■ Exercise directions
Only a number is wanted: how many lines of the entries include the string "that"?

■ Provided records
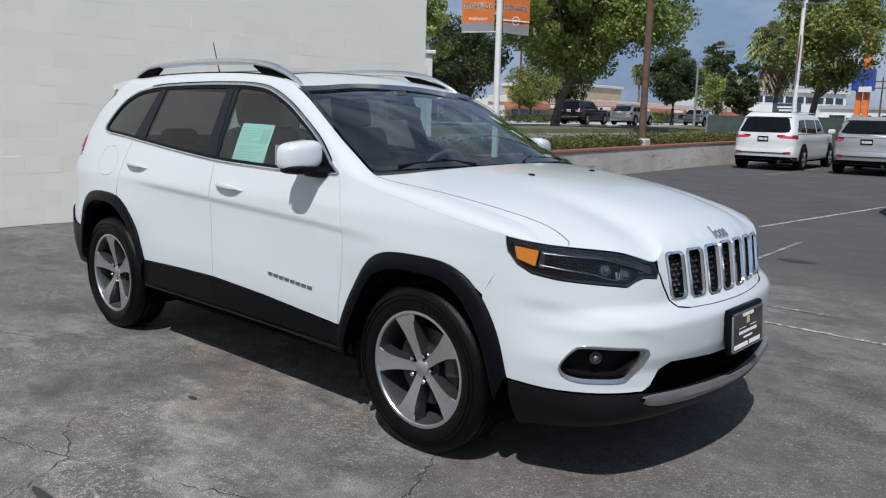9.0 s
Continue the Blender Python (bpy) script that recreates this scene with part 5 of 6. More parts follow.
# front bumper
FOG = [tuple(p) for p in spline([cf(0.795, 0.592), cf(0.822, 0.573), cf(0.842, 0.515), cf(0.836, 0.476), cf(0.808, 0.457), cf(0.74, 0.452), cf(0.685, 0.453), cf(0.655, 0.470), cf(0.594, 0.543), cf(0.590, 0.562), cf(0.610, 0.576), cf(0.70, 0.586)], 4, closed=True)]
LAMP_BOT = [cx(1.799, 0.908), cx(1.835, 0.868), cx(1.895, 0.838), cx(1.99, 0.822), cf(0.70, 0.800), cf(0.655, 0.794), cf(0.615, 0.814), cf(0.575, 0.824), cf(0.510, 0.816)]
LOWER = [cf(0, 0.484), cf(0.2, 0.487), cf(0.40, 0.502), cf(0.475, 0.506), cf(0.525, 0.482), cf(0.565, 0.425), cf(0.60, 0.408), cf(0.70, 0.412), cx(1.98, 0.418), cx(1.90, 0.425), cx(1.818, 0.432)]
half = SEAM[::-1] + LAMP_BOT[::-1] + [cx(1.728, 0.785), cx(1.70, 0.74)] + cxs(fs(1.69, 1.815, FLARE_FO)) + LOWER[::-1]
whole = half + [(-s, z) for s, z in half[1:-1][::-1]]
bumper = part("front_bumper", CAR.patch(whole, [FOG, [(-s, z) for s, z in FOG]], step=0.012, gap=0.0016), WHITE, car)
VAL = [cf(0, 0.384), cf(0.33, 0.392), cf(0.56, 0.398), cf(0.60, 0.403), cf(0.70, 0.407), cx(1.98, 0.413), cx(1.90, 0.420), cx(1.822, 0.426), cx(1.822, 0.30), cx(1.84, 0.24), cx(1.98, 0.255), cf(0.60, 0.275), cf(0.3, 0.285), cf(0, 0.29)]
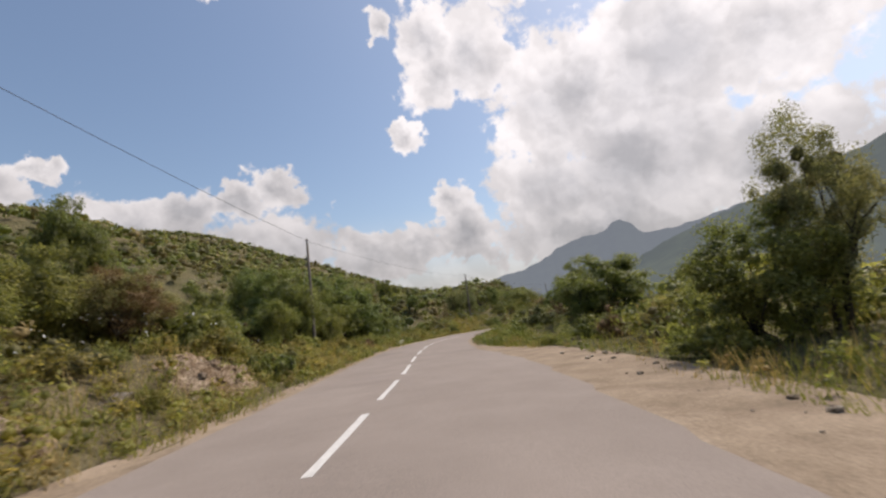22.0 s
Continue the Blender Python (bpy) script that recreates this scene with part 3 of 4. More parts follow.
ICO = bmesh.new()
bmesh.ops.create_icosphere(ICO, subdivisions=1, radius=1.0)
ICO_V = np.array([v.co[:] for v in ICO.verts])
ICO_F = np.array([[v.index for v in f.verts] for f in ICO.faces])
ICO.free()


def leaf_cloud(centres, radii, count, size, rng, flat=0.8, slim=0.5, core=0.5, squash=1.0, inner=None):
    """Leaf blades on clumps, round a lumpy leafy heart in each; verts and triangles."""
    pick = rng.randint(0, len(centres), count)
    v = rng.normal(size=(count, 3))
    v /= np.linalg.norm(v, axis=1)[:, None]
    r = 1.05 * rng.rand(count) ** 0.5
    c = centres[pick] + v * (radii[pick] * r)[:, None] * np.array([1, 1, flat * squash])
    face = v + 0.55 * rng.normal(size=(count, 3)) + np.array([0, 0, 0.35])
    a = np.cross(face, rng.normal(size=(count, 3)))
    a /= np.linalg.norm(a, axis=1)[:, None]
    b = np.cross(a, face)
    b /= np.linalg.norm(b, axis=1)[:, None] + 1e-9
    s = size * (0.55 + 0.9 * rng.rand(count))[:, None] * np.array([1, 1, squash])
    verts = np.stack([c - a * s, c + b * s * slim, c + a * s, c - b * s * slim], 1).reshape(-1, 3)
    k = np.arange(count)[:, None] * 4
    tris = np.concatenate([k + np.array([0, 1, 2]), k + np.array([0, 2, 3])])
    if core:
        if inner is not None:
            centres, radii = centres[inner], radii[inner]
        n, m = len(centres), len(ICO_V)
        wob = 0.62 + 0.6 * rng.rand(n, m, 1)
        hearts = centres[:, None, :] + ICO_V[None] * wob * (radii * core)[:, None, None] * np.array([1, 1, flat * squash])
        tris = np.concatenate([tris, (np.arange(n)[:, None, None] * m + ICO_F[None] + len(verts)).reshape(-1, 3)])
        verts = np.concatenate([verts, hearts.reshape(-1, 3)])
    return verts, tris


def limb(verts, faces, pts, r0, r1, sides=6):
    """A tapered bent branch through the points."""
    base = len(verts)
    n = len(pts)
    for i, p in enumerate(pts):
        d = (pts[min(i + 1, n - 1)] - pts[max(i - 1, 0)]).normalized()
        u = d.orthogonal().normalized()
        w = d.cross(u)
        r = r0 + (r1 - r0) * i / (n - 1)
        for k in range(sides):
            a = 2 * math.pi * k / sides
            verts.append(tuple(p + u * (r * math.cos(a)) + w * (r * math.sin(a))))
    for i in range(n - 1):
        for k in range(sides):
            a, b = base + i * sides + k, base + i * sides + (k + 1) % sides
            faces.append((a, b, b + sides, a + sides))
    faces.append(tuple(base + (n - 1) * sides + k for k in range(sides)))


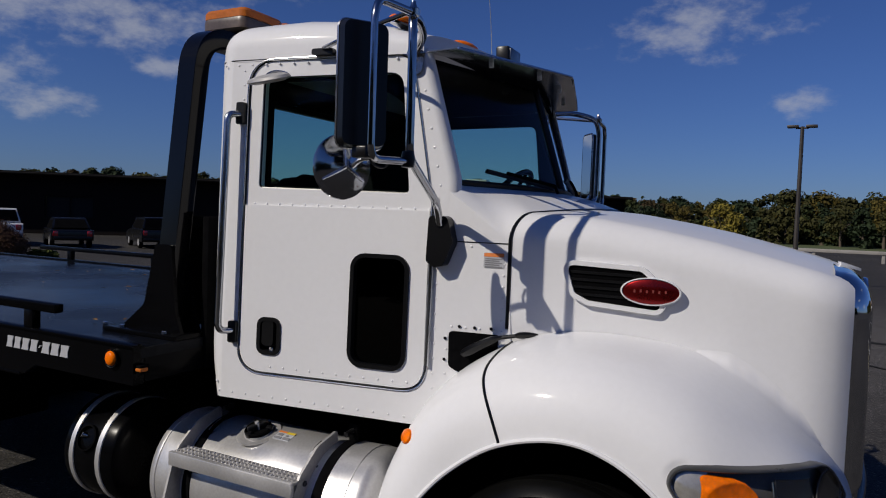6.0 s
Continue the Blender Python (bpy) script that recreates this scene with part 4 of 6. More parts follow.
def wheel_at(x, s, face, width=0.28, dished=False, name="front_wheel", text="white steel wheel with a black tyre"):
    """face: distance of the tyre's outer side from the middle line."""
    m = Matrix.Translation((x, s * face, HUB_Z)) @ AX["y"] @ Matrix.Diagonal((1, 1, -s, 1))
    tyre = part(name, lathe(bmesh.new(), tyre_profile(width), None, "z", 56, m), M_TYRE, truck, text, 30)
    for r in (0.345, 0.452):
        part("tyre_ridge", lathe(bmesh.new(), [(r - 0.006, -0.018), (r, -0.0275), (r + 0.006, -0.018)], None, "z", 56, m), M_TYRE, tyre)
    if dished:
        prof = [(0.302, -0.004), (0.306, 0.004), (0.296, 0.016), (0.278, 0.022), (0.272, 0.06), (0.262, 0.13), (0.235, 0.165), (0.18, 0.172), (0.06, 0.172), (0, 0.172)]
        nut_h, flange = 0.172, 0.172
    else:
        prof = [(0.302, -0.004), (0.306, 0.004), (0.297, 0.016), (0.284, 0.024), (0.280, 0.058), (0.270, 0.066), (0.252, 0.050), (0.222, 0.002), (0.205, -0.024), (0.192, -0.036), (0.178, -0.040), (0.06, -0.040), (0, -0.040)]
        nut_h, flange = -0.040, -0.040
    rimob = part("rim", lathe(bmesh.new(), prof, None, "z", 56, m), M_WHEEL, tyre, "white painted steel disc wheel")
    for k in range(10):
        a = 2 * math.pi * (k + 0.5) / 10
        nm = m @ Matrix.Translation((0.143 * math.cos(a), 0.143 * math.sin(a), nut_h))
        part("wheel_nut", lathe(bmesh.new(), [(0.021, 0.0), (0.021, -0.008), (0.0165, -0.010), (0.0165, -0.034), (0.011, -0.038), (0.010, -0.052), (0, -0.053)], None, "z", 8, nm), M_HUB, rimob)
    part("hub", lathe(bmesh.new(), [(0.096, flange), (0.096, flange - 0.008), (0.078, flange - 0.014), (0.074, flange - 0.045), (0.062, flange - 0.056), (0.040, flange - 0.060), (0.036, flange - 0.070), (0, flange - 0.072)], None, "z", 28, m), M_HUB, rimob, "greasy black hub cap")
    if not dished:
        for k in range(2):
            a = radians(50 + 180 * k)
            hm = m @ Matrix.Translation((0.226 * math.cos(a), 0.226 * math.sin(a), 0.0075)) @ Matrix.Rotation(a, 4, "Z") @ Matrix.Rotation(radians(-57), 4, "Y") @ Matrix.Diagonal((0.027, 0.042, 1, 1))
            part("hand_hole", lathe(bmesh.new(), [(0, -0.003), (0.9, -0.003), (1.0, 0.001), (1.0, 0.01), (0, 0.01)], None, "z", 20, hm), M_FRAME, rimob)
        part("valve", tube(bmesh.new(), [m @ Vector((0.20, 0.17, 0.05)), m @ Vector((0.175, 0.15, -0.005))], 0.005, 6), M_HUB, rimob)
    return tyre


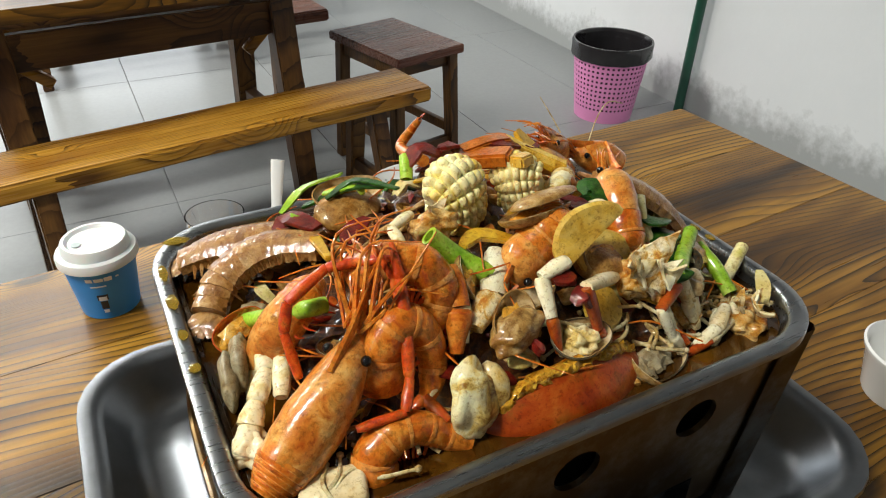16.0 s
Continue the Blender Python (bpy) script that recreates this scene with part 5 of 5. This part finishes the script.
# loose bits that fill the heap between the large pieces
rg = random.Random(8)
KINDS = [(CRAB_MEAT, 0.009), (CLAM, 0.010), (SQUID_PALE, 0.009), (PRAWN_RED, 0.008), (POTATO, 0.008), (CHILLI, 0.007), (CRAB_WHITE, 0.007), (SAUSAGE, 0.008), (LEAF, 0.008), (PRAWN, 0.009)]
for mt, size in KINDS:
    t = dish("stew_scraps", "small saucy scraps between the seafood", "stew")
    tagged(t, kind="stuff")
    b = bmesh.new()
    for k in range(26):
        x, y = rg.uniform(-0.165, 0.165), rg.uniform(-0.115, 0.120)
        z = heap(x, y) + rg.uniform(-0.002, 0.006)
        s = size * rg.uniform(0.5, 1.1)
        rot = Euler((rg.uniform(-0.8, 0.8), rg.uniform(-0.8, 0.8), rg.uniform(0, 6.3))).to_matrix().to_4x4()
        if k % 3 == 0:
            lump(s * 1.3, s * 0.8, s * 0.35, (x, y, z), 0.35, 2.2, 2, k * 1.3, b, rot)
        else:
            d = Vector((math.cos(k), math.sin(k), rg.uniform(-0.3, 0.3)))
            q = Vector((x, y, z))
            tube([q - d * s * 1.4, q + Vector((0, 0, s * 0.3)), q + d * s * 1.4], [s * 0.22, s * 0.36, s * 0.2], 7, 9, (0, 0, 1), 0.6, b)
    part("scraps", b, mt, t, smooth=60)

# smaller pieces scattered over the heap
rg = random.Random(17)


def spot():
    x, y = rg.uniform(-0.158, 0.160), rg.uniform(-0.108, 0.118)
    return Vector((x, y, heap(x, y) + 0.001))


for k in range(20):
    q = spot()
    s = rg.uniform(0.010, 0.017)
    shell(tuple(q), turn(rg.uniform(-50, 50), rg.uniform(-50, 50), rg.uniform(0, 360)), s, s * 0.75, s * 0.45, rg.choice((CLAM, CLAM, MUSSEL)), CLAM_IN, k % 3 > 0, "small clam lodged in the saucy heap")
for k in range(26):
    q = spot()
    a = rg.uniform(0, 6.3)
    d = Vector((math.cos(a), math.sin(a), rg.uniform(-0.25, 0.35))) * rg.uniform(0.012, 0.020)
    e = Vector((-d.y, d.x, rg.uniform(-0.2, 0.2) * 0.02)) * rg.uniform(0.6, 1.1)
    crab_legs([q - d, q + Vector((0, 0, 0.005)), q + e], [0.0035, 0.0046, 0.0026], [rg.choice((CRAB_WHITE, CRAB_RED, CRAB_MEAT, PRAWN)), rg.choice((CRAB_MEAT, CRAB_RED))], "small jointed crab leg in chilli sauce")
for k in range(40):
    q = spot()
    a = rg.uniform(0, 6.3)
    d = Vector((math.cos(a), math.sin(a), rg.uniform(-0.3, 0.3))) * rg.uniform(0.007, 0.016)
    n = Vector((-d.y * 0.4, d.x * 0.4, 0.003))
    mt, nm, lb, ct = ((CHILLI, "dried_chilli", "glossy dark red dried chilli", "chilli"), (SCALLION_WHITE, "onion_strip", "soft pale onion strip in sauce", "onion"), (LEAF, "leek_leaf", "glossy dark green leek leaf", "leek"), (SCALLION_WHITE, "onion_strip", "soft pale onion strip in sauce", "onion"), (PEPPER, "pepper_strip", "yellow pepper strip in chilli sauce", "pepper"))[k % 5]
    strip([tuple(q - d), tuple(q + n + Vector((0, 0, 0.003))), tuple(q + d)], rg.uniform(0.0025, 0.005), 0.0009, mt, nm, lb, ct, nm.replace("_", " ") + "s")
ft = dish("loose_feelers", "tangle of thin orange prawn feelers over the heap", "prawn feelers")
tagged(ft, kind="stuff")
b = bmesh.new()
for k in range(70):
    q = spot() + Vector((0, 0, 0.012))
    a = rg.uniform(0, 6.3)
    d = Vector((math.cos(a), math.sin(a), rg.uniform(-0.1, 0.2))) * rg.uniform(0.015, 0.035)
    tube([q - d, q + Vector((d.y * 0.3, -d.x * 0.3, 0.006)), q + d], [0.0005, 0.0007, 0.0003], 5, 10, (0, 0, 1), 1.0, b)
part("feelers", b, PRAWN, ft)

# bean sprouts and enoki threads
for label, x0, y0, n, mt in (("pale bean sprouts in the broth", 0.135, -0.088, 16, SPROUT), ("thin white enoki threads by the rim", -0.118, -0.118, 10, SPROUT), ("bean sprouts under the shells", 0.03, -0.09, 12, SPROUT), ("bean sprouts around the crab legs", 0.095, -0.098, 18, SPROUT)):
    t = dish("bean_sprouts", label, "bean sprouts")
    tagged(t, kind="stuff")
    b = bmesh.new()
    for k in range(n):
        q = Vector((x0 + rg.uniform(-0.026, 0.026), y0 + rg.uniform(-0.015, 0.015), 0.0))
        q.z = max(heap(q.x, q.y), 0.172) + rg.uniform(0.0, 0.008)
        a = rg.uniform(0, 6.3)
        d = Vector((math.cos(a), math.sin(a), rg.uniform(-0.15, 0.25))) * rg.uniform(0.010, 0.02)
        tube([q - d, q + Vector((d.y * 0.4, -d.x * 0.4, 0.003)), q + d], [0.0012, 0.0013, 0.001], 6, 10, (0, 0, 1), 1.0, b)
        lump(0.0022, 0.0022, 0.002, q + d, 0.1, 1, 1, k, b)
    part("sprouts", b, mt, t, smooth=60)

# two long feelers that rise over the corner of the pan
fl = dish("prawn_feelers", "two long thin pale prawn feelers", "prawn")
for pts in ([(0.125, 0.080, 0.235), (0.118, 0.088, 0.250), (0.112, 0.095, 0.262)], [(0.150, 0.075, 0.222), (0.160, 0.080, 0.242), (0.172, 0.083, 0.252), (0.185, 0.080, 0.250)]):
    part("feeler", tube(pts, [0.0006, 0.0005, 0.0003], 6, 20), SPROUT, fl)

# oil drops on the rim and on the table
for k, (x, y, z, rx, ry) in enumerate(((0.187, 0.062, 0.1862, 0.005, 0.008), (0.187, -0.02, 0.1862, 0.003, 0.006), (0.1865, -0.036, 0.1862, 0.004, 0.005), (-0.187, 0.055, 0.1862, 0.005, 0.010), (-0.187, 0.02, 0.1862, 0.004, 0.006), (-0.1865, -0.012, 0.1862, 0.005, 0.005), (-0.172, 0.128, 0.1862, 0.012, 0.006), (-0.187, 0.09, 0.1862, 0.004, 0.012))):
    d = dish("oil_drop", "small golden oil drop on the pan rim", "oil drop", "oil drops")
    part("drop", lump(rx * 0.75, ry * 0.85, 0.0004, (x, y, z), 0.2, 2, 2, k), OIL, d)
for k, (x, y, l, w) in enumerate(((-0.555, -0.075, 0.022, 0.004), (-0.575, -0.040, 0.026, 0.004), (-0.585, -0.010, 0.018, 0.003))):
    d = thing("oil_spill", pose(x, y, TZ + 0.0004, 0, 0, 70 - 16 * k), "streak of spilled golden oil on the tabletop", "oil spill", "oil spills")
    part("streak", lump(l, w, 0.0008, (0, 0, 0), 0.4, 2.5, 3, k * 2.0), OIL, d)
# ---- floor tiles ----
tile_mesh = None
for i in range(-12, 5):
    for j in range(-7, 5):
        if tile_mesh is None:
            o = part("tile", box(0.6255, 1.2555, 0.012, (0, 0, 0), 0.0008, seg=1), TILE, floor, smooth=0)
            tile_mesh = o.data
        else:
            o = new("tile", tile_mesh)
            o.parent = floor
        o.location = (0.628 * (i + 0.5), 1.258 * (j + 0.5), -0.006)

■ Reply
6